[3D scene code data]
···

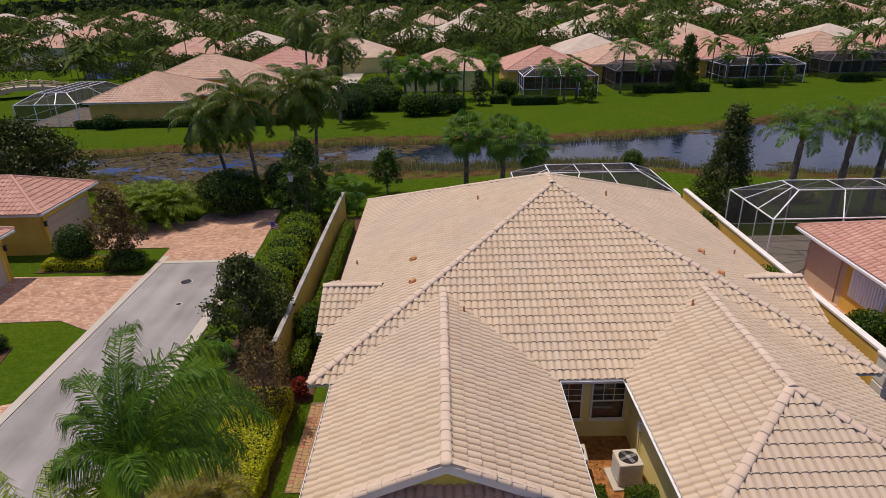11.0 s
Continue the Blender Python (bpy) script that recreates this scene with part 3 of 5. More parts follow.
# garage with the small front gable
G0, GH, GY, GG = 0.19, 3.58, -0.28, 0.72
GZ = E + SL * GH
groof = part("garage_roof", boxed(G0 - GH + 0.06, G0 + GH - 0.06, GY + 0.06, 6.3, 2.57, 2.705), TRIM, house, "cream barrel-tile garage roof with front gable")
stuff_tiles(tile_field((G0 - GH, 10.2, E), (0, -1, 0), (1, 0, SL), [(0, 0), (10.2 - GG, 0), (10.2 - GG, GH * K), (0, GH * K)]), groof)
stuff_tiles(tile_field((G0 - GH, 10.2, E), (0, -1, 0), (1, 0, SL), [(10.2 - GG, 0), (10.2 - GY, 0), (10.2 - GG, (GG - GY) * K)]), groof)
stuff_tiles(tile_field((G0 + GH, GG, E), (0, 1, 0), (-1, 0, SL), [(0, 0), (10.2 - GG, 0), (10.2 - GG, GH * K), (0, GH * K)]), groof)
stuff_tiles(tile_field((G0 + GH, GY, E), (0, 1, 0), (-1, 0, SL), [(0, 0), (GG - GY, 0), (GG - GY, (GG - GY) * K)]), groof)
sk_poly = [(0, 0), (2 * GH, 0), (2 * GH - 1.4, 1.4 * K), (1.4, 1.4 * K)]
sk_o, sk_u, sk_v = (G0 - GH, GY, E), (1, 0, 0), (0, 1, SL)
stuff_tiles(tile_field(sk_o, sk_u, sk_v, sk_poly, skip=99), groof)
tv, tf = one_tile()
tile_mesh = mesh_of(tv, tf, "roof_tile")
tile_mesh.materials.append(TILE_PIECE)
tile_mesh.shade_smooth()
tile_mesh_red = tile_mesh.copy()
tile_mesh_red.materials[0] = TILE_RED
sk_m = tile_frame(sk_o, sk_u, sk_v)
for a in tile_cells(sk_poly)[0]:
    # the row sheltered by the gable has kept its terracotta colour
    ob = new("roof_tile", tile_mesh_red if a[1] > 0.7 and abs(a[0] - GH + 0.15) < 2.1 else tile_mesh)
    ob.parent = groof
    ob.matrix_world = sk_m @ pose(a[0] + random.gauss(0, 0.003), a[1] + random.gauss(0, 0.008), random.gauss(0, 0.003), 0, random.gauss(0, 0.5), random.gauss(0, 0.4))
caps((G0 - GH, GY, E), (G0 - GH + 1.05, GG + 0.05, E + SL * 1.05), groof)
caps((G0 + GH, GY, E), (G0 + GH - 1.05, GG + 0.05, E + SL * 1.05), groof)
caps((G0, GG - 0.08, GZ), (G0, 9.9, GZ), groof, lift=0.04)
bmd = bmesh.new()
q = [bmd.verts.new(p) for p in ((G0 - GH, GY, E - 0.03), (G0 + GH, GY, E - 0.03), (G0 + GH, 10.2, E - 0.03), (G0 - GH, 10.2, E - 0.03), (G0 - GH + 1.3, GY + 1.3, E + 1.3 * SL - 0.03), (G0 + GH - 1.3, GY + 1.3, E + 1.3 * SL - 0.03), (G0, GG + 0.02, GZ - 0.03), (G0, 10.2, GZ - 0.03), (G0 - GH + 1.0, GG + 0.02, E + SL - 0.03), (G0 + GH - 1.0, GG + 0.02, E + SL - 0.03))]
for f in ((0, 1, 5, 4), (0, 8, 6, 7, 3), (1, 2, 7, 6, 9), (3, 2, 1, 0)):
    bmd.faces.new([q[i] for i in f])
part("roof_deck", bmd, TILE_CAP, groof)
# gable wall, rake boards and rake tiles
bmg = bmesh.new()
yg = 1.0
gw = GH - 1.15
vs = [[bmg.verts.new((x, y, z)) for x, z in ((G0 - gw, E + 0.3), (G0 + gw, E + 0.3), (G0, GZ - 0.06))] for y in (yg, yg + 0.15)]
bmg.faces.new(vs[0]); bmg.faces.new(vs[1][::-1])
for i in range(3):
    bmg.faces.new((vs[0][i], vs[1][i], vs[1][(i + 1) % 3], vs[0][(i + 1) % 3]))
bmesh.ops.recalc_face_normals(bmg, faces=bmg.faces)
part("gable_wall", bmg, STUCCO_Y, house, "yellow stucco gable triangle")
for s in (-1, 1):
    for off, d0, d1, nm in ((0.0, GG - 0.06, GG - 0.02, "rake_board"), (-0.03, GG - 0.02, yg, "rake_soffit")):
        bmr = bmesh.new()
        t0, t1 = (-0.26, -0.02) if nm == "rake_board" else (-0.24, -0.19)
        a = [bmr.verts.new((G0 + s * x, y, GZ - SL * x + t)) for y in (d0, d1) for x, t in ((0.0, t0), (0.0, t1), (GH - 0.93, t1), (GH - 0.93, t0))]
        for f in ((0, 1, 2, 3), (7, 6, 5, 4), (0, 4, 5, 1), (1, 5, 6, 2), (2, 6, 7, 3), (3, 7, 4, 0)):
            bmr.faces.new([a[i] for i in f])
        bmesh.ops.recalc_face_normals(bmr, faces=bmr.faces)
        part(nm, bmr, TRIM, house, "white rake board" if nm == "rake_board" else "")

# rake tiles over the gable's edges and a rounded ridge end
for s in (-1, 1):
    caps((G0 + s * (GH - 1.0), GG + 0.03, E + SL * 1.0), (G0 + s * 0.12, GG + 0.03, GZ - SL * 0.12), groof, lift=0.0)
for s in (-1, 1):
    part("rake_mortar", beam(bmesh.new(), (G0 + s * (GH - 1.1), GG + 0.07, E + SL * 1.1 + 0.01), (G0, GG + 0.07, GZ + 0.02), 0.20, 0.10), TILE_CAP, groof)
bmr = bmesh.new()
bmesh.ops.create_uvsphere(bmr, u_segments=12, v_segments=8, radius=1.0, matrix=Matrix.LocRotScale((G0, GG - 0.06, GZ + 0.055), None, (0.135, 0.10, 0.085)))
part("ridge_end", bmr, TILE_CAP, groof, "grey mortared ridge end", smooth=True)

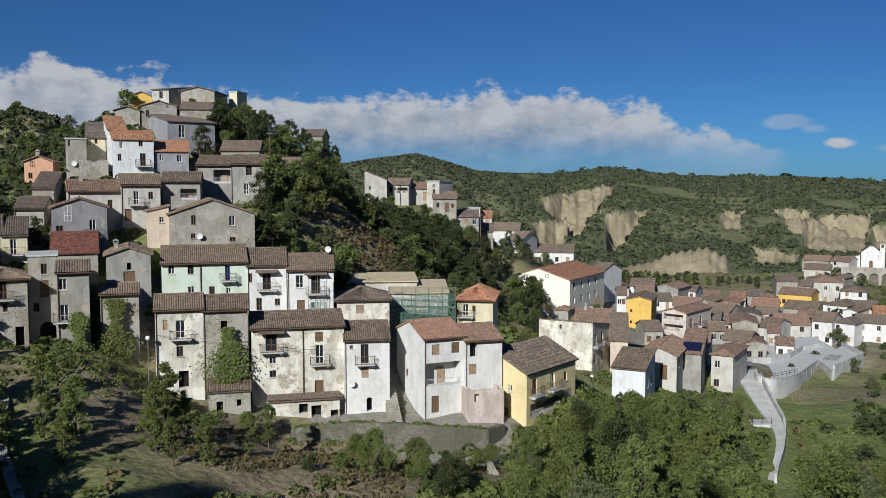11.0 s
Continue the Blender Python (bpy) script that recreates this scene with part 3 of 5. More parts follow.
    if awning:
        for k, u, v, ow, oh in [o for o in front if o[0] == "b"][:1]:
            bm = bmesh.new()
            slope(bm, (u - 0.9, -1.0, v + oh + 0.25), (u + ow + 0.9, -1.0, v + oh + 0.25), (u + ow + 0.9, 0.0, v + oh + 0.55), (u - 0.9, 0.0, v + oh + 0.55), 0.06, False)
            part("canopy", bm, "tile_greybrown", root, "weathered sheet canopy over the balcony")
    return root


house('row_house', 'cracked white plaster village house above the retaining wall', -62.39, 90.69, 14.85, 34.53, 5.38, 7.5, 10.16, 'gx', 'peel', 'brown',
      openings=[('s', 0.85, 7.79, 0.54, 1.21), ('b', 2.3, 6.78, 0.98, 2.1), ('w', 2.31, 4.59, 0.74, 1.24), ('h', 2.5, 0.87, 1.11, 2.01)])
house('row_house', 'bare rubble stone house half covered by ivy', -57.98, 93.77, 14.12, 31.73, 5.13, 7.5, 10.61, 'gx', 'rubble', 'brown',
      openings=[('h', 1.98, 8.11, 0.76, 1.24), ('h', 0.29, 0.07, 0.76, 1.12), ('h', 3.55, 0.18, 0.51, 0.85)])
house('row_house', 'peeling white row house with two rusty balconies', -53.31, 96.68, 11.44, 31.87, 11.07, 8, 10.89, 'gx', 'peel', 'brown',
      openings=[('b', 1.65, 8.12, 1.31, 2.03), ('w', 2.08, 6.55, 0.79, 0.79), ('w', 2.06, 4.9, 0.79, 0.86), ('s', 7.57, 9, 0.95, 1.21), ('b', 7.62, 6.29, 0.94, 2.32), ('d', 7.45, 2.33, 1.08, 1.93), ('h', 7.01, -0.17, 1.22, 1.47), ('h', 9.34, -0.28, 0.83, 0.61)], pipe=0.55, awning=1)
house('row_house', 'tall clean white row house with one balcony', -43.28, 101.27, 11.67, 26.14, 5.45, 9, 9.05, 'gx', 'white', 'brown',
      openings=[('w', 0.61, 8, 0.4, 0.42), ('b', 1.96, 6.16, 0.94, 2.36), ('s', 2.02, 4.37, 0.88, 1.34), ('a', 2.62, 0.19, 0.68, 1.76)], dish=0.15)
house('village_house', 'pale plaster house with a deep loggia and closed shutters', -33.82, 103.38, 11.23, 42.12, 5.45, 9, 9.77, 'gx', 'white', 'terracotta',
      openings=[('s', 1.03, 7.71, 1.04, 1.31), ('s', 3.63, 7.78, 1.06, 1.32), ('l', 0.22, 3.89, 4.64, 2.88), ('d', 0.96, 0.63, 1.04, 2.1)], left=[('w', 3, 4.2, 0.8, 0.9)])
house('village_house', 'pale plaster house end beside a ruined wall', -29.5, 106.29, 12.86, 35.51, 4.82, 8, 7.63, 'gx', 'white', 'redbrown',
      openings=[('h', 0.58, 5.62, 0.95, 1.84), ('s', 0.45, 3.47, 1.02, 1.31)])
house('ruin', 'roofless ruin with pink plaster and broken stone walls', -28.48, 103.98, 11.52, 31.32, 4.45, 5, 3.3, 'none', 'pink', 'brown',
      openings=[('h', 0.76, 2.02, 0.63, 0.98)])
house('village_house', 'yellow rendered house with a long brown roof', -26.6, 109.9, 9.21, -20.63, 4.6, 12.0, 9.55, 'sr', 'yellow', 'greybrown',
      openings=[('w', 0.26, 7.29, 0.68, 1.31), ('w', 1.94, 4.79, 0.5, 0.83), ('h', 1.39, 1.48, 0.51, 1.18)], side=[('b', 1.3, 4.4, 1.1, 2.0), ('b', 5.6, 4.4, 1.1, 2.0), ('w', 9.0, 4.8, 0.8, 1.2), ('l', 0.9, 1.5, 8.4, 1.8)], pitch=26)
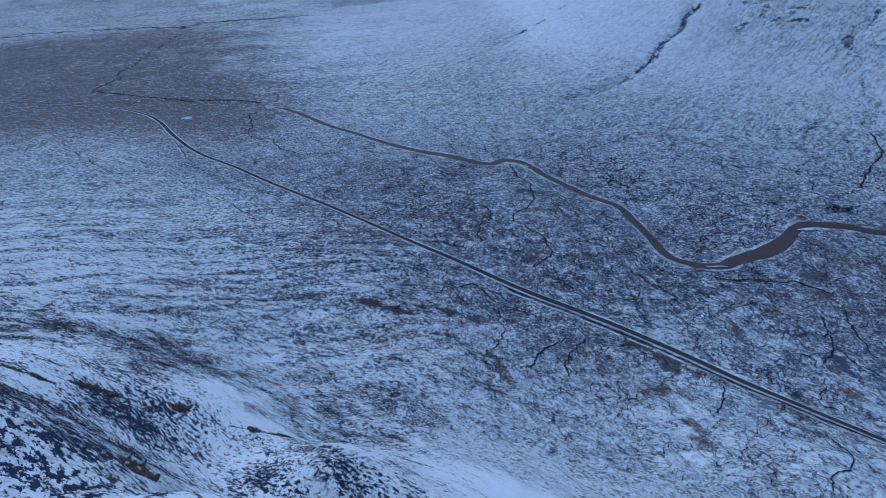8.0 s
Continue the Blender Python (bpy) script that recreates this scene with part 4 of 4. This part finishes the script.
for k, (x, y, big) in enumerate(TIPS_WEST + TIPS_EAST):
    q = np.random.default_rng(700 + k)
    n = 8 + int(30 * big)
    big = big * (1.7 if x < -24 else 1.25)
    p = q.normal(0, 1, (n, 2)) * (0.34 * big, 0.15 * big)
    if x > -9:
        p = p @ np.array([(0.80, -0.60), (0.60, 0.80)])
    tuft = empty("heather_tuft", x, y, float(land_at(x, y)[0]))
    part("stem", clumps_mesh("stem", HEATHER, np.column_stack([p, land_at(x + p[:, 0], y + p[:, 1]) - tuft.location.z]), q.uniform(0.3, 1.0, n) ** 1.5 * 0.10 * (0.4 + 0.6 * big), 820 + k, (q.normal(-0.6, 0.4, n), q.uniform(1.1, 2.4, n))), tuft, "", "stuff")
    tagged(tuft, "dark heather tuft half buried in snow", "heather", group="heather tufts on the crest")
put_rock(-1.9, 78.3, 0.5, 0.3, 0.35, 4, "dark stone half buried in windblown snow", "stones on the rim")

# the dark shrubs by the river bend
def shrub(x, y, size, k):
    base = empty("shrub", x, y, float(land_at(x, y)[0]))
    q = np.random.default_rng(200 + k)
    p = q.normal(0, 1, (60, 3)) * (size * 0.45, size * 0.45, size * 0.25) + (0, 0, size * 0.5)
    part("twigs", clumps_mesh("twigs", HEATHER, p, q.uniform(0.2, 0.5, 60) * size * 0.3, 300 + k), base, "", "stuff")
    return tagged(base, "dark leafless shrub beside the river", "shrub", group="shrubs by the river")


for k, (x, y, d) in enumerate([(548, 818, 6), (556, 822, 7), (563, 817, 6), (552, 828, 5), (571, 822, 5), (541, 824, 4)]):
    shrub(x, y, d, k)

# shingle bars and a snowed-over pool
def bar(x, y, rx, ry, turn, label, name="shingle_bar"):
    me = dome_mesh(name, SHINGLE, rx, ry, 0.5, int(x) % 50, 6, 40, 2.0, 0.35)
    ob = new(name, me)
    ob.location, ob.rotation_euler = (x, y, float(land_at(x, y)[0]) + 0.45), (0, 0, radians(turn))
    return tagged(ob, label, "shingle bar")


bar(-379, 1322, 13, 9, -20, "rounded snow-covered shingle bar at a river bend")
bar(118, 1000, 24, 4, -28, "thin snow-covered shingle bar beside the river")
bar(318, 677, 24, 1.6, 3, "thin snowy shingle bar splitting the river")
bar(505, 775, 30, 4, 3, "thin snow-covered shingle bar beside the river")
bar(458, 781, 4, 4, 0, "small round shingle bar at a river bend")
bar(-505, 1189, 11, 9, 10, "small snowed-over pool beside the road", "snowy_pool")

···

Each line from the one containing "finishes the script." to the end of the listing above should be copied exactly, and nothing else.

*RESULT FOR THIS EXERCISE:*
Continue the Blender Python (bpy) script that recreates this scene with part 4 of 4. This part finishes the script.
for k, (x, y, big) in enumerate(TIPS_WEST + TIPS_EAST):
    q = np.random.default_rng(700 + k)
    n = 8 + int(30 * big)
    big = big * (1.7 if x < -24 else 1.25)
    p = q.normal(0, 1, (n, 2)) * (0.34 * big, 0.15 * big)
    if x > -9:
        p = p @ np.array([(0.80, -0.60), (0.60, 0.80)])
    tuft = empty("heather_tuft", x, y, float(land_at(x, y)[0]))
    part("stem", clumps_mesh("stem", HEATHER, np.column_stack([p, land_at(x + p[:, 0], y + p[:, 1]) - tuft.location.z]), q.uniform(0.3, 1.0, n) ** 1.5 * 0.10 * (0.4 + 0.6 * big), 820 + k, (q.normal(-0.6, 0.4, n), q.uniform(1.1, 2.4, n))), tuft, "", "stuff")
    tagged(tuft, "dark heather tuft half buried in snow", "heather", group="heather tufts on the crest")
put_rock(-1.9, 78.3, 0.5, 0.3, 0.35, 4, "dark stone half buried in windblown snow", "stones on the rim")

# the dark shrubs by the river bend
def shrub(x, y, size, k):
    base = empty("shrub", x, y, float(land_at(x, y)[0]))
    q = np.random.default_rng(200 + k)
    p = q.normal(0, 1, (60, 3)) * (size * 0.45, size * 0.45, size * 0.25) + (0, 0, size * 0.5)
    part("twigs", clumps_mesh("twigs", HEATHER, p, q.uniform(0.2, 0.5, 60) * size * 0.3, 300 + k), base, "", "stuff")
    return tagged(base, "dark leafless shrub beside the river", "shrub", group="shrubs by the river")


for k, (x, y, d) in enumerate([(548, 818, 6), (556, 822, 7), (563, 817, 6), (552, 828, 5), (571, 822, 5), (541, 824, 4)]):
    shrub(x, y, d, k)

# shingle bars and a snowed-over pool
def bar(x, y, rx, ry, turn, label, name="shingle_bar"):
    me = dome_mesh(name, SHINGLE, rx, ry, 0.5, int(x) % 50, 6, 40, 2.0, 0.35)
    ob = new(name, me)
    ob.location, ob.rotation_euler = (x, y, float(land_at(x, y)[0]) + 0.45), (0, 0, radians(turn))
    return tagged(ob, label, "shingle bar")


bar(-379, 1322, 13, 9, -20, "rounded snow-covered shingle bar at a river bend")
bar(118, 1000, 24, 4, -28, "thin snow-covered shingle bar beside the river")
bar(318, 677, 24, 1.6, 3, "thin snowy shingle bar splitting the river")
bar(505, 775, 30, 4, 3, "thin snow-covered shingle bar beside the river")
bar(458, 781, 4, 4, 0, "small round shingle bar at a river bend")
bar(-505, 1189, 11, 9, 10, "small snowed-over pool beside the road", "snowy_pool")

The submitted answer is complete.